Богатство сделалось Gegenstand (объективной, внешней реальностью), которой Буржуа покоряется, как Язычник покорялся законам Государства (а неработающий Человек — законам Природы). Но фактически Богатство есть творение Буржуа, созданное им для того, чтобы противостоять Всеобщности Государства. С той оговоркой, что Богатство отчуждает его от себя самого, обрекая ярму Партикуляризма точно так, как Господин был обречен ярму своего одностороннего Универсализма. И синтеза пока не видно.
Р. 367, последний абзац — р. 368, вверху /с. 276/: непреложность законов (экономических).
Р. 368, до конца 1-го абзаца — р. 369 /с. 277–278/: «Von jeder…» /«Самосознание может отвлечься от…»/.
Буржуа в отличие от Стоика не может быть безразличным к тому, что не есть его Selbst /он сам Самость/, поскольку Богатство является осознанным и произвольным творением, а равно основанием его Selbst. Он не может заявить о своем равнодушии к подчиняющему его себе Богатству (капиталу).

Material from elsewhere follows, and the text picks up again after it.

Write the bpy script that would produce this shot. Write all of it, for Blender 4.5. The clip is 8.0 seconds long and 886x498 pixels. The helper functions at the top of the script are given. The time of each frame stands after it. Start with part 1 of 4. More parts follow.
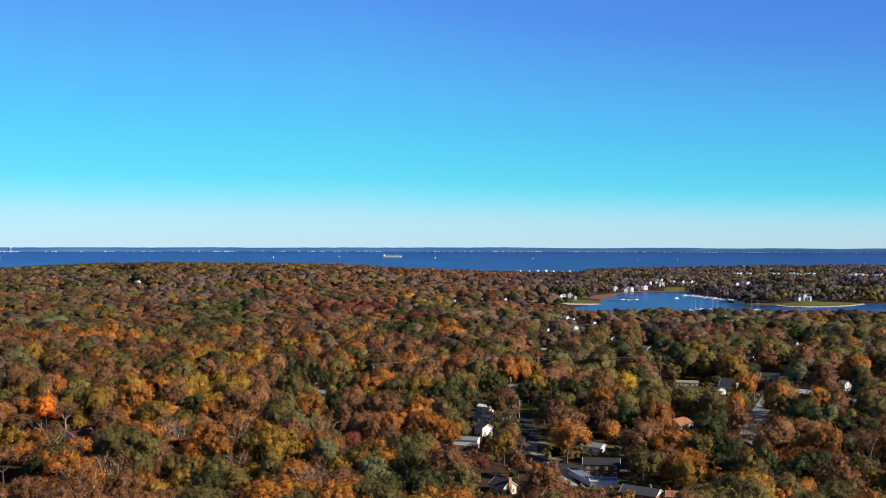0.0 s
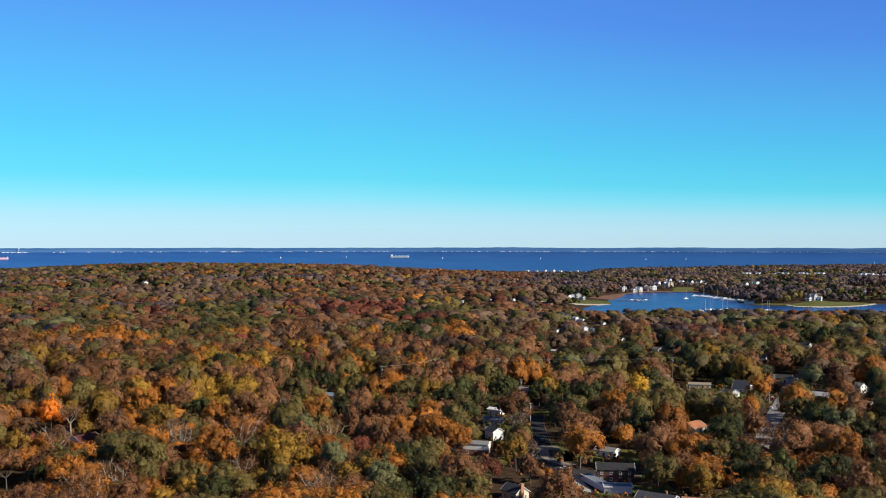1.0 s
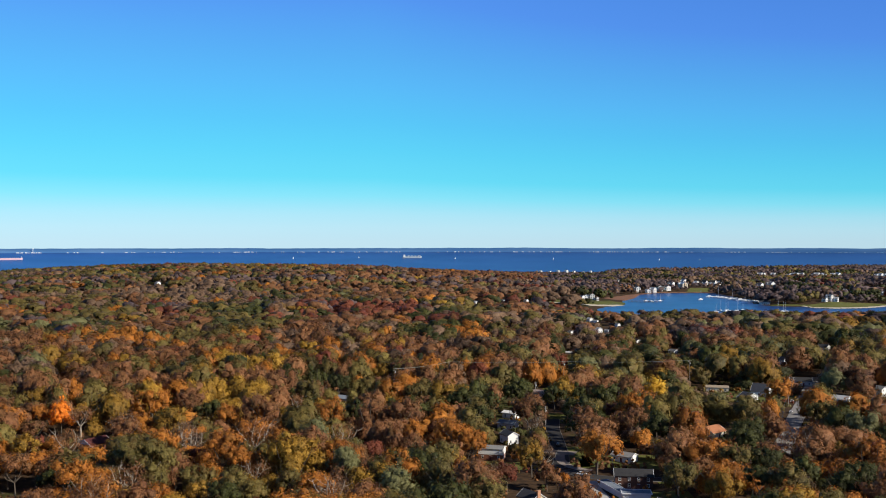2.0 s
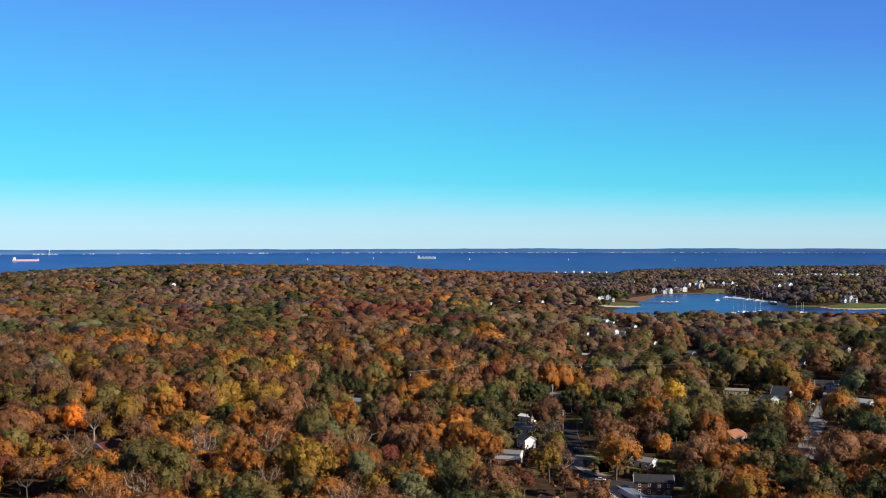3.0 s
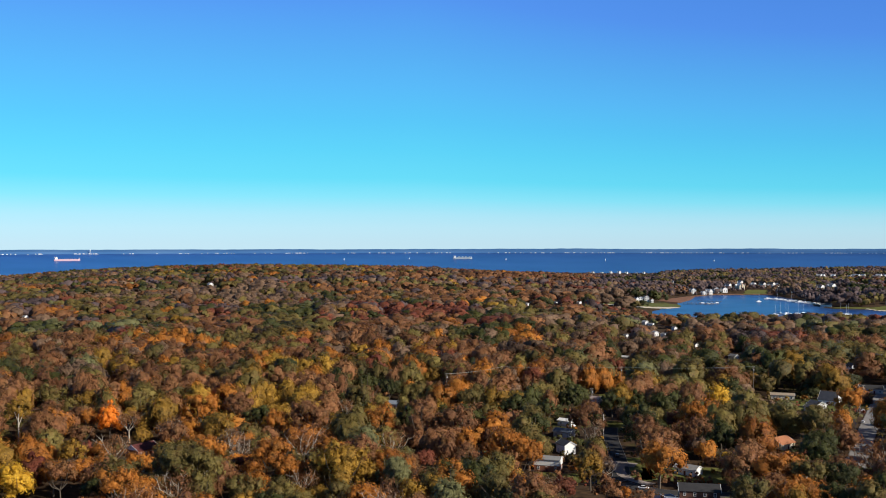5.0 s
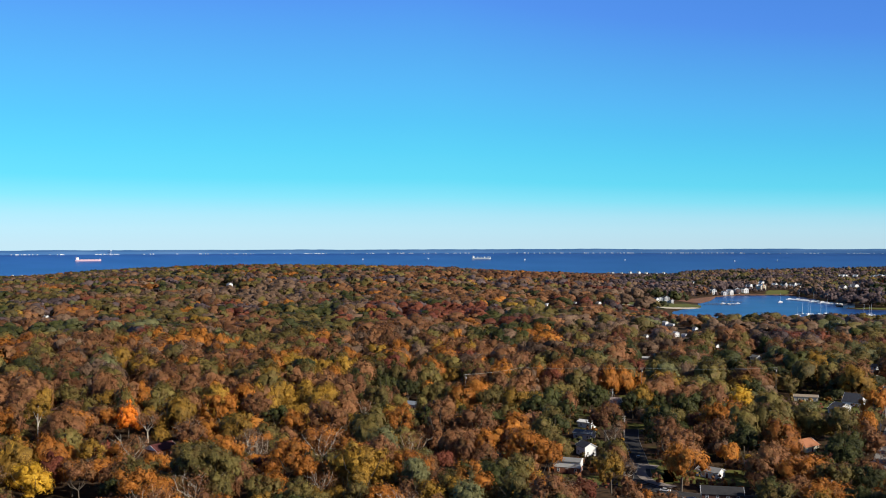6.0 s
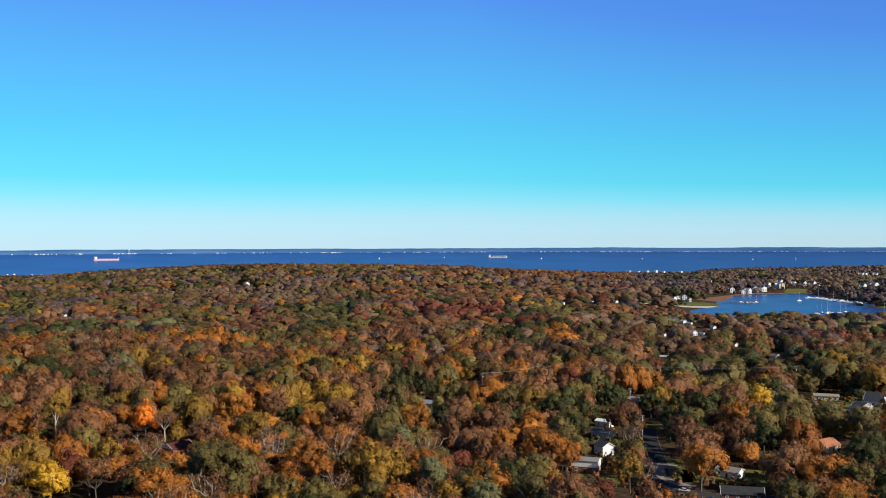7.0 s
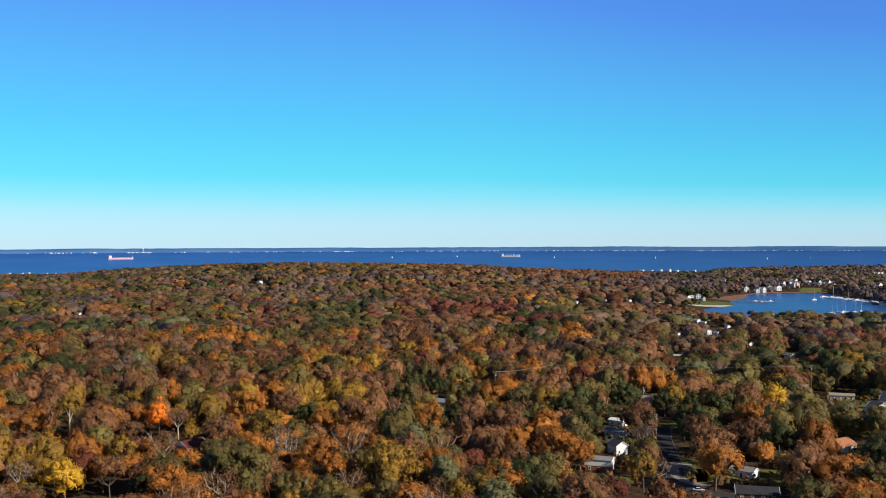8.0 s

Столкнувшись с этим Gegenstand-измом /«предметностью»/ Богатства, Буржуа приходит в ярость; все нравственные устои представляются ему ложными. Он становится Скептиком и Нигилистом: «…die reinste Ungleichheit» /«…чистейшее неравенство»/, «…das reine Ich selbst ist absolut zersetzt» /«…само чистое Я абсолютно разложено»/ (р. 368, 8-я строка снизу /с. 277/). [79]
79
Так как само чистое „я" созерцает себя вне себя и разорванным, то в этой разорванности в то же время распалось и погибло все, что обладает непрерывностью и всеобщностью, что носит имя закона, добра и права; все равное растворено, ибо налицо имеется чистейшее неравенство, абсолютная несущественность абсолютно существенного (die absolute Unwe- sentlichkeit des absolut Wesentlichen), вне-себя-бытие для-себя-бытия (das Aupersichsein des Ftirsichseins); само чистое „я" абсолютно разложено» (с. 277) (прим. перев.).